Le cousin est décédé en 1994.
Les uns partent, d’autres arrivent.
Ainsi sont les jours, qu’Allaah
répartit entre les êtres.
Nous sommes à Allaah et à Lui nous
retournons.[30]
Un fils et la femme qu’il a épousée
s’occupent du gros des activités.
Avec foi.
Nous faisons de notre mieux, pour
témoigner, à travers le temps et l’espace, avec des peines et des joies, de ce
qui nous a été transmis avant que nous soyons.[32]
Un dépôt sur lequel nous veillons
comme nous pouvons.
La Marche continue.
Les circonstances font que
physiquement, je suis loin d’elle.
Je suis en France, mais les
battements de mon cœur, sont ceux du sien.
Battements que je garde en moi grâce
à Allaah, Le Maître[33]
des univers, que j’invoque afin qu’Il couvre ma mère de Sa miséricorde,
pour qu’Il nous accorde Son pardon, et déverse sur nous Sa bénédiction ».[34]
BOUAZZA
[1] Le ʺrʺ
roulé, ‘Aachouraa-e, vient du chiffre dix, ‘achara, ‘chra, et qui renvoie au
dixième jour du mois de Moharram (le ʺrʺ roulé).
[2]
Son existence ici-bas s’est achevée le samedi 28 juin 2008, selon le calendrier
dit grégorien.
[3]
Texte intitulé ʺMa mèreʺ, mis sur mon premier ʺblogʺ.
[4]
Abréviation de ʺHigh Fidelityʺ (Haute Fidélité).
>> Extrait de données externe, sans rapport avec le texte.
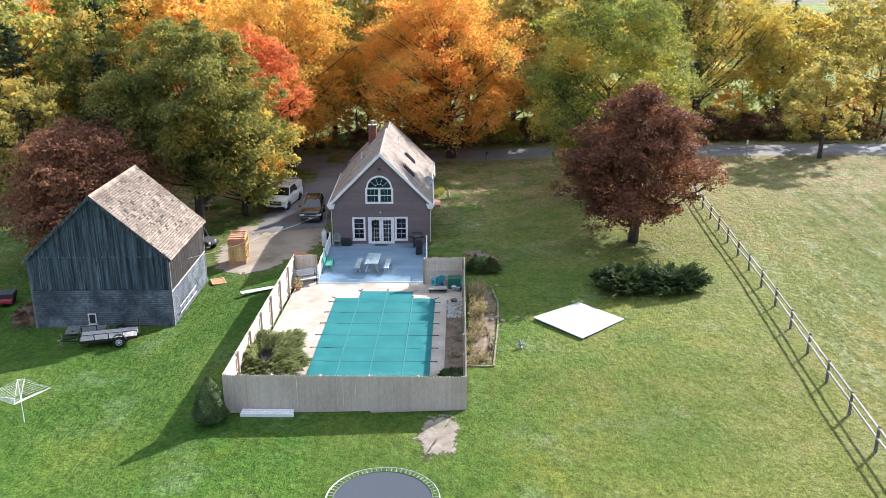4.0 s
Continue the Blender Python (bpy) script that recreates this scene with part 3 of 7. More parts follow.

[5] Thicirte, r-ha ( le ʺrʺ roulé).
[6]
Pour deux ou trois vaches.
[7] Tiddas, Tedders.
[8] Walmas, Oulmaas, Oulmès.
[9] ‘Icha, ‘Aa-i-cha, Aïcha.
[10] Mallouk, Mellouk.
[11]
Le ʺrʺ roulé, Lhrcha.
Littéralement,
cela peut s’appliquer à quelque chose de rêche, de rugueux (comme la
prononciation l’indique déjà), mais c’est surtout une galette de semoule que
l’on déguste avec du beurre du pays, du miel et du thé à la menthe.
Une bénédiction.
[12]
Nom donné à un massif montagneux.
[13]
Le ʺrʺ roulé, Zemmour.
[14]
Le ʺrʺ roulé, Maroc.
[15]
Assobh.
[16] Tazribte, zriba (le ʺrʺ roulé).
[17] Azggar, sdra (les
ʺrʺ roulés).
[18] Tachkoul, chkwa.
[19] Jbn.
[20] Aghineddoune, lbn.
[21] Tahndirte, hndira (le ʺrʺ roulé).
[22] Domou’e arrahma (le ʺrʺ roulé).
[23]
Langue de imazighen, de berbères.
[24] Dohr, addohr (le ʺrʺ
roulé).
[25] L‘asr, al‘asr (le
ʺrʺ roulé).
[26] Lmghrb, almaghrib (le ʺrʺ roulé).
[27] L‘cha, l’chaa, al‘ichaa,
al’ichaa-e.
[28] Mchoui, chwa, viande grillée.
[29]
Ma mère ne disposait d’aucun moyen pour se défendre.
[30]
Alqoraane (Le Coran), sourate 2 (chapitre2), Albaqara, La Vache, aayate 156
(verset 156).
[31]
Elle est morte deux ans après.
[32] ″Et lorsque ton Seigneur
tira des reins des fils d’Aadame leur progéniture et les fit témoigner contre
eux-mêmes : ″Ne suis-Je pas votre Seigneur ?″ Ils dirent : ″Si, nous en
témoignons″.
Alqoraane
(Le Coran), sourate 7 (chapitre 7), sourate Ala’raaf, L’Enceinte du Paradis,
Les Limbes, aayate 172 (verset 172).
″Il s’agit du fameux pacte pris par Allaah sur la race
humaine dès sa création. C’est un acte de foi et d’allégeance selon lequel les
enfants d’Adam sur lui la bénédiction et la paix, reconnaissent et attestent
qu’Allaah est leur Seigneur-et-Maître en exclusivité et sans restriction
aucune.
Donc chaque être humain est lié à sa naissance par ce
pacte et s’il renie son Seigneur-et-Maître ou Lui donne quelque associé, il a
manqué à son engagement et commis la plus grosse injustice″.
Salaah
Addiine Kachriid, (le ʺrʺ roulé), Salah Eddine Kechrid, traduction du
Qoraane (Coran), Loubnane (Liban), Bayroute (Beyrouth), éditions Daar
Algharb Alislaami, cinquième édition, 1410 (1990), première édition, 1404
(1984).
Note
en bas de la page 221.
[33]
Du Seigneur. des univers, Rabb al’aalamiine (le ʺrʺ roulé).
[34] Je ne
fais que reprendre ce dont j’ai déjà parlé.